We write plenty about Apple and Google products here on Technapex, primarily because they are two big names in education technology. From iOS apps to Android apps, from iPads to Chromebooks, the two tech titans are certainly influencing the edtech world. But what about Microsoft? You remember, that really big company based out of Redmond? Microsoft is busy working to release the next version of its operating system, Windows 8, which is slated for release in a few weeks on October 26.
It’s optimized for tablets and Microsoft hopes to challenge the market dominance of Apple and Google by hybridizing its operating system for desktop and touch users. And as Ray Fleming writes on Microsoft’s education blog, the Windows Store is featuring an increasing number of educational apps.
Sure, the existence of a Microsoft blog writing about apps for a Microsoft operating system is a little bit self-serving, but it’s worth taking a look at the educational offerings that developers are producing. Windows 8 may be causing a few tech savants to scratch their heads, but what if the new system actually takes off? What if Microsoft does manage to dent the fender of Apple’s shiny luxury vehicle?

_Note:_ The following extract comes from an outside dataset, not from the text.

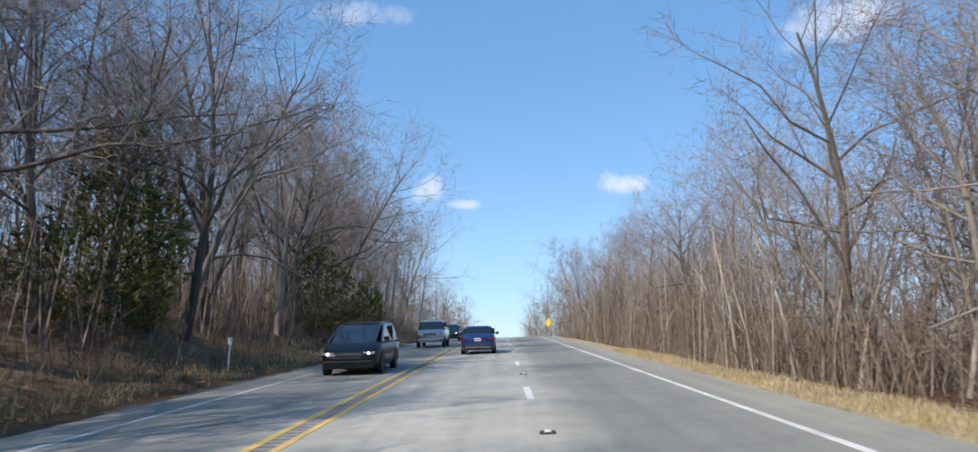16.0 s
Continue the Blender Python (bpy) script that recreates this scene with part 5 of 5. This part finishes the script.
    p1 = part("number_plate", boxed(-1.02, -.72, -.0, .028, .78, .93, .006), PLATE, step_)
    bars("plate_marks", p1, glyphs(-.99, -.75, .83, .89, 7), pose(0, -.003, 0, 90, 0, 0), INK)
    p2 = part("number_plate", boxed(-.1, .2, -.03, -.0, .66, .82, .006), PLATE, step_)
    bars("plate_marks", p2, glyphs(-.07, .17, .71, .78, 6), pose(0, -.033, 0, 90, 0, 0), INK)
    part("tow_hook", rod(rod(bmesh.new(), (.05, -.05, .42), (.05, -.12, .42), .03), (.05, -.1, .42), (.05, -.1, .5), .025), DARK, step_)
    for sx in (-1, 1):
        part("mud_flap", boxed(sx * .85 - .28, sx * .85 + .28, 1.35, 1.37, .12, .85), BLACK, t)
    # chassis and axle
    part("chassis", box(box(bmesh.new(), -.42, -.32, .1, 8.05, .68, .95), .32, .42, .1, 8.05, .68, .95), DARK, t)
    part("subframe", boxed(-1.1, 1.1, .2, L - .1, .95, Z0 + .12), DARK, t)
    part("axle", rod(bmesh.new(), (-.9, 1.95, .5), (.9, 1.95, .5), .09), DARK, t)
    part("axle", rod(bmesh.new(), (-.9, 7.6, .5), (.9, 7.6, .5), .07), DARK, t)
    for sx in (-1, 1):
        wheel(t, sx * 1.05, 1.95, .5, .27, WHITE)
        wheel(t, sx * .74, 1.95, .5, .27, WHITE)
        wheel(t, sx * 1.02, 7.2, .5, .28, WHITE)
        tank = part("fuel_tank", rod(bmesh.new(), (sx * .82, 4.6, .68), (sx * .82, 6., .68), .31, sides=26), ALUMINIUM, t, "round aluminium fuel tank")
        for y in (4.85, 5.75):
            part("strap", rod(bmesh.new(), (sx * .82, y, .68), (sx * .82, y + .06, .68), .322, sides=26), DARK, tank)
        part("step", boxed(min(sx * .8, sx * 1.15), max(sx * .8, sx * 1.15), 5.05, 5.95, .98, 1.02, .01), DARK, tank)
    # cab and bonnet
    side = [(6.3, .72), (6.3, 2.55), (6.45, 2.66), (7.05, 2.64), (7.57, 1.86), (7.57, .72)]
    cab = part("cab", prism(side, "x", -1.0, 1.0, .04), YELLOW_PAINT, t)
    hood = [(7.55, .95), (7.55, 1.84), (8.05, 1.74), (8.47, 1.58), (8.63, 1.35), (8.65, .75), (7.8, .75)]
    bonnet = part("bonnet", prism(hood, "x", -.74, .74, .05), YELLOW_PAINT, t)
    part("grille", boxed(-.45, .45, 8.64, 8.68, .85, 1.4, .02), CHROME, bonnet)
    part("windscreen", prism(((7.13, 2.56), (7.59, 1.9), (7.61, 1.92), (7.15, 2.58)), "x", -.9, .9), GLASS_DARK, cab)
    part("front_bumper", boxed(-1.12, 1.12, 8.55, 8.83, .42, .76, .04), CHROME, t)
    for sx in (-1, 1):
        arch = [(6.57, .62), (6.57, .95), (6.67, 1.3), (6.95, 1.5), (7.55, 1.55), (8.05, 1.46), (8.47, 1.25), (8.6, .95), (8.6, .7), (7.87, .62), (7.81, .85), (7.57, 1.06), (7.2, 1.12), (6.83, 1.04), (6.63, .85)]
        fender = part("fender", prism(arch, "x", min(sx * .72, sx * 1.14), max(sx * .72, sx * 1.14), .03), YELLOW_PAINT, t)
        part("head_lamp", boxed(sx * .92 - .15, sx * .92 + .15, 8.55, 8.64, .95, 1.18, .02), LAMP_GLASS, fender)
        part("marker_lamp", boxed(min(sx * 1.14, sx * 1.155), max(sx * 1.14, sx * 1.155), 8.15, 8.29, 1.16, 1.22, .004), AMBER, fender)
        x = sx * 1.0
        a, b = sorted((x, x + sx * .012))
        dr = part("door", prism(((6.4, 1.0), (6.4, 2.5), (6.5, 2.58), (7.03, 2.56), (7.45, 1.9), (7.45, 1.0)), "x", a, b), YELLOW_PAINT, cab)
        a, b = sorted((x + sx * .012, x + sx * .02))
        part("side_window", prism(((6.51, 1.88), (6.51, 2.46), (6.97, 2.46), (7.31, 1.9)), "x", a, b), GLASS_DARK, dr)
        part("handle", boxed(min(x + sx * .012, x + sx * .04), max(x + sx * .012, x + sx * .04), 6.51, 6.69, 1.62, 1.67, .008), DARK, dr)
        arm = part("mirror_arm", rod(rod(rod(bmesh.new(), (sx * .98, 7.35, 2.62), (sx * 1.42, 7.6, 2.62), .016), (sx * .98, 7.45, 1.55), (sx * 1.42, 7.6, 1.55), .016), (sx * 1.42, 7.6, 1.55), (sx * 1.42, 7.6, 2.62), .016), BLACK, cab)
        mir = part("mirror", boxed(sx * 1.36 - .1, sx * 1.36 + .1, 7.55, 7.64, 1.95, 2.5, .02), BLACK, arm)
        part("mirror_glass", boxed(sx * 1.36 - .085, sx * 1.36 + .085, 7.545, 7.55, 2.15, 2.48), MIRROR, mir)
        part("spot_mirror", boxed(sx * 1.36 - .1, sx * 1.36 + .1, 7.53, 7.64, 1.72, 1.93, .02), YELLOW_PAINT, arm)
    part("air_deflector", prism(((6.45, 2.66), (6.95, 2.66), (6.51, 3.1)), "x", -.7, .7, .03), YELLOW_PAINT, cab)
    # the cab stands ahead of the long box, which rides high on its subframe
    for ob in t.children:
        if ob.name.split(".")[0] in ("cargo_box", "roof", "rear_frame", "roller_door", "tail_lamp"):
            ob.location.z += .18
        if ob.name.split(".")[0] in ("cab", "bonnet", "front_bumper", "fender") or (ob.name.startswith("wheel") and ob.location.y > 5):
            ob.location.y += L - 6.1
    return t


box_truck(ride(62.0, 1.87))


def loft(sections, close=True):
    """A skin through cross-sections; each is a list of (x, z) for the right half from the bottom centre to the top centre, at its y."""
    b = bmesh.new()
    rings = []
    for y, half in sections:
        ring = [b.verts.new((x, y, z)) for x, z in half] + [b.verts.new((-x, y, z)) for x, z in half[::-1] if x > .001]
        rings.append(ring)
    for A, B in zip(rings, rings[1:]):
        n = len(A)
        for j in range(n):
            b.faces.new((A[j], A[(j + 1) % n], B[(j + 1) % n], B[j]))
    b.faces.new(rings[0])
    b.faces.new(rings[-1][::-1])
    return b


def car(name, m, label, paint, kind):
    """A passenger car: x right, y ahead, rear bumper at y = 0. kind holds its lengths and heights."""
    t = thing(name, m, label, "car" if kind["cat"] is None else kind["cat"])
    W, L, belt, top, g = kind["w"] / 2, kind["l"], kind["belt"], kind["top"], kind["clear"]
    hood, tail = kind["hood"], kind["tail"]

    def sec(y, w, zb, zt, round_=.12):
        return (y, [(0, zb), (w * .86, zb), (w * .97, zb + .12), (w, (zb + zt) * .5), (w * .985, zt - round_), (w * .90, zt - round_ * .25), (w * .55, zt), (0, zt + .01)])
    body = part("body", loft([sec(0, W * .82, g + .16, tail - .12), sec(.06, W * .93, g + .06, tail - .03), sec(.35, W * .985, g, tail), sec(kind["c0"], W, g, max(belt, tail) if kind["cat"] != "pickup" else tail),
                              sec(kind["c0"] + .5, W, g, belt), sec(kind["c1"] - .3, W, g, belt), sec(kind["c1"] + .2, W * .99, g, belt - .03), sec(L - .6, W * .97, g, hood), sec(L - .15, W * .9, g + .05, hood - .12), sec(L, W * .74, g + .14, hood - .24)]), paint, t, smooth=True)

    def cab(y, w, zt):
        return (y, [(0, belt - .05), (w, belt - .05), (w * .995, belt), (w * .9, (belt + zt) / 2 + .05), (w * .8, zt - .05), (w * .6, zt - .005), (0, zt)])
    r0, r1, c0, c1 = kind["r0"], kind["r1"], kind["c0"], kind["c1"]
    part("roof", loft([cab(r0 - .06, W * .93, top - .05), cab(r0 + .15, W * .95, top), cab((r0 + r1) / 2, W * .955, top + .01), cab(r1 - .15, W * .95, top - .01), cab(r1 + .05, W * .93, top - .06)]), paint, t, smooth=True)
    # glass: rear window, windscreen and side panes stand a little proud of the cabin
    gl = part("rear_window", prism(((r0 - .02, top - .07), (r0 - .1, top - .09), (c0 - .04, belt - .02), (c0 + .25, belt - .02), (r0 + .1, top - .09)), "x", -W * .74, W * .74), GLASS_DARK, t)
    part("windscreen", prism(((r1 + .0, top - .08), (r1 + .1, top - .1), (c1 + .04, belt - .02), (c1 - .3, belt - .02), (r1 - .1, top - .1)), "x", -W * .76, W * .76), GLASS_DARK, t)
    for sx in (-1, 1):
        b = bmesh.new()
        pts = [(c0 + .35, belt), (c1 - .2, belt), (r1 - .02, top - .13), (r0 + .12, top - .13)]
        lo_ = [b.verts.new((sx * (W * .965 if z == belt else W * .835), y, z)) for y, z in pts]
        hi_ = [b.verts.new((sx * (W * .90 if z == belt else W * .77), y, z)) for y, z in pts]
        b.faces.new(lo_)
        b.faces.new(hi_[::-1])
        for j in range(4):
            b.faces.new((lo_[j], hi_[j], hi_[(j + 1) % 4], lo_[(j + 1) % 4]))
        pane = part("side_window", b, GLASS_DARK, t)
        ym = (r0 + r1) / 2
        part("pillar", prism(((ym - .05, belt), (ym + .05, belt), (ym + .04, top - .14), (ym - .04, top - .14)), "x", min(sx * W * .8, sx * W * .97), max(sx * W * .8, sx * W * .97)), BLACK, pane)
        part("mirror", boxed(sx * (W + .1) - .1, sx * (W + .1) + .1, c1 - .35, c1 - .22, belt + .02, belt + .17, .03), paint, t)
        part("tail_lamp", boxed(sx * W * .79 - .15, sx * W * .79 + .14, -.004, .16, tail - .31, tail - .19, .03), TAIL_LENS, t)
        hl = part("head_lamp", boxed(sx * W * .68 - .2, sx * W * .68 + .2, L - .22, L - .02, hood - .27, hood - .185, .03), LAMP_GLASS, t)
        if kind.get("lit"):
            part("bulb", rod(bmesh.new(), (sx * W * .68, L - .05, hood - .235), (sx * W * .68, L + .0, hood - .235), .045), LAMP_LIT, hl)
        for y in (kind["ax0"], kind["ax1"]):
            wheel(t, sx * (W - .11), y, kind["wr"], .22, GALV)
            arch_ = bmesh.new()
            rod(arch_, (sx * (W - .16), y, kind["wr"] + .01), (sx * (W + .004), y, kind["wr"] + .01), kind["wr"] + .06, sides=28)
            part("wheel_arch", arch_, BLACK, body)
        part("handle", boxed(min(sx * W, sx * (W + .03)), max(sx * W, sx * (W + .03)), (r0 + r1) / 2 - .28, (r0 + r1) / 2 - .1, belt - .14, belt - .1, .006), CHROME, body)
    rb = part("rear_bumper", boxed(-W * .8, W * .8, -.05, .12, g + .06, g + .3, .04), BLACK, t)
    part("trim", boxed(-W * .72, W * .72, -.06, -.048, g + .15, g + .19, .004), CHROME, rb)
    pl = part("number_plate", boxed(-.16, .16, -.03, .02, tail - .38, tail - .22, .006), PLATE, t)
    bars("plate_marks", pl, glyphs(-.12, .12, tail - .33, tail - .27, 6), pose(0, -.034, 0, 90, 0, 0), INK)
    fb = part("front_bumper", boxed(-W * .82, W * .82, L - .14, L + .04, g + .04, g + .3, .05), paint if kind["cat"] != "pickup" else CHROME, t)
    gr = part("grille", boxed(-W * .45, W * .45, L - .1, L + .015, hood - .42, hood - .2, .02), BLACK if kind["cat"] != "pickup" else CHROME, t)
    part("grille_bar", boxed(-W * .46, W * .46, L + .012, L + .03, hood - .28, hood - .25, .006), CHROME, gr)
    if kind["cat"] == "pickup":
        part("bed", boxed(-W * .86, W * .86, .12, c0 - .12, tail - .02, tail + .012), BLACK, t)
    return t


SEDAN = dict(w=1.82, l=4.6, belt=.95, top=1.46, clear=.2, hood=.93, tail=1.06, c0=.75, c1=3.35, r0=1.25, r1=2.55, ax0=.95, ax1=3.65, wr=.33, cat=None)
VAN = dict(w=2.02, l=5.1, belt=1.08, top=1.77, clear=.2, hood=.96, tail=1.12, c0=.12, c1=4.15, r0=.35, r1=2.8, ax0=1.0, ax1=4.1, wr=.36, cat="minivan", lit=True)
PICKUP = dict(w=2.03, l=5.7, belt=1.28, top=1.93, clear=.35, hood=1.27, tail=1.3, c0=2.0, c1=4.35, r0=2.2, r1=3.75, ax0=1.1, ax1=4.7, wr=.4, cat="pickup", lit=False)
HATCH = dict(w=1.85, l=4.6, belt=1.05, top=1.65, clear=.22, hood=1.02, tail=1.1, c0=.3, c1=3.5, r0=.6, r1=2.75, ax0=.9, ax1=3.6, wr=.35, cat=None, lit=True)
car("blue_sedan", ride(496.5, -1.85), "dark blue metallic sedan driving ahead on the highway", BLUE_CAR, SEDAN)
car("black_minivan", ride(487.5, -5.7, 180), "black minivan with lit headlamps in the oncoming lane", BLACK_CAR, VAN)
car("silver_pickup", ride(516.0, -5.7, 180), "silver pickup truck with a chrome grille in the oncoming lane", SILVER_CAR, PICKUP)
car("dark_hatchback", ride(535.0, -5.7, 180), "dark car following in the oncoming lane", BLACK_CAR, HATCH)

Fleming wrote about Mathrathon, a simple right-or-wrong math game with a user interface that reminds me of Quick Math, recently released for the iPad. (Note, this is not to be confused with QuickMath—no space—which is another Windows 8 learning app. It doesn’t appear to be linked to the iOS app in any way.) The app creates 60 random questions and challenges the user to answer them as quickly as possible.
The store also includes a flash card app called SAS Flash Cards, and here is where I see the Windows 8 user interface really taking off. I’ve spent some time fiddling with Windows Phones before, and I once had the Windows 8 developer preview installed on my laptop, and
I find the transitions and page viewing on both platforms to be quick, intuitive and fluid. I believe that the attractive nature of the user interface would lend well to learning with flash cards.
Looks like Khan Academy is also poised to get some mileage out of Windows 8. The app Viewer for Khan Academy is an independently produced player for the popular educational videos. Again, I can see the snappy user interface working wonders for an app such as this.
I’m excited for Windows 8. It may have a rocky start and some early reports suggest that the new operating system may draw the ire of PC enthusiasts and traditional users, but Microsoft has innovation in its sights and only wants to shake up the industry. It is also encouraging to see app developers pay attention to this new platform and continue making a difference in education technology.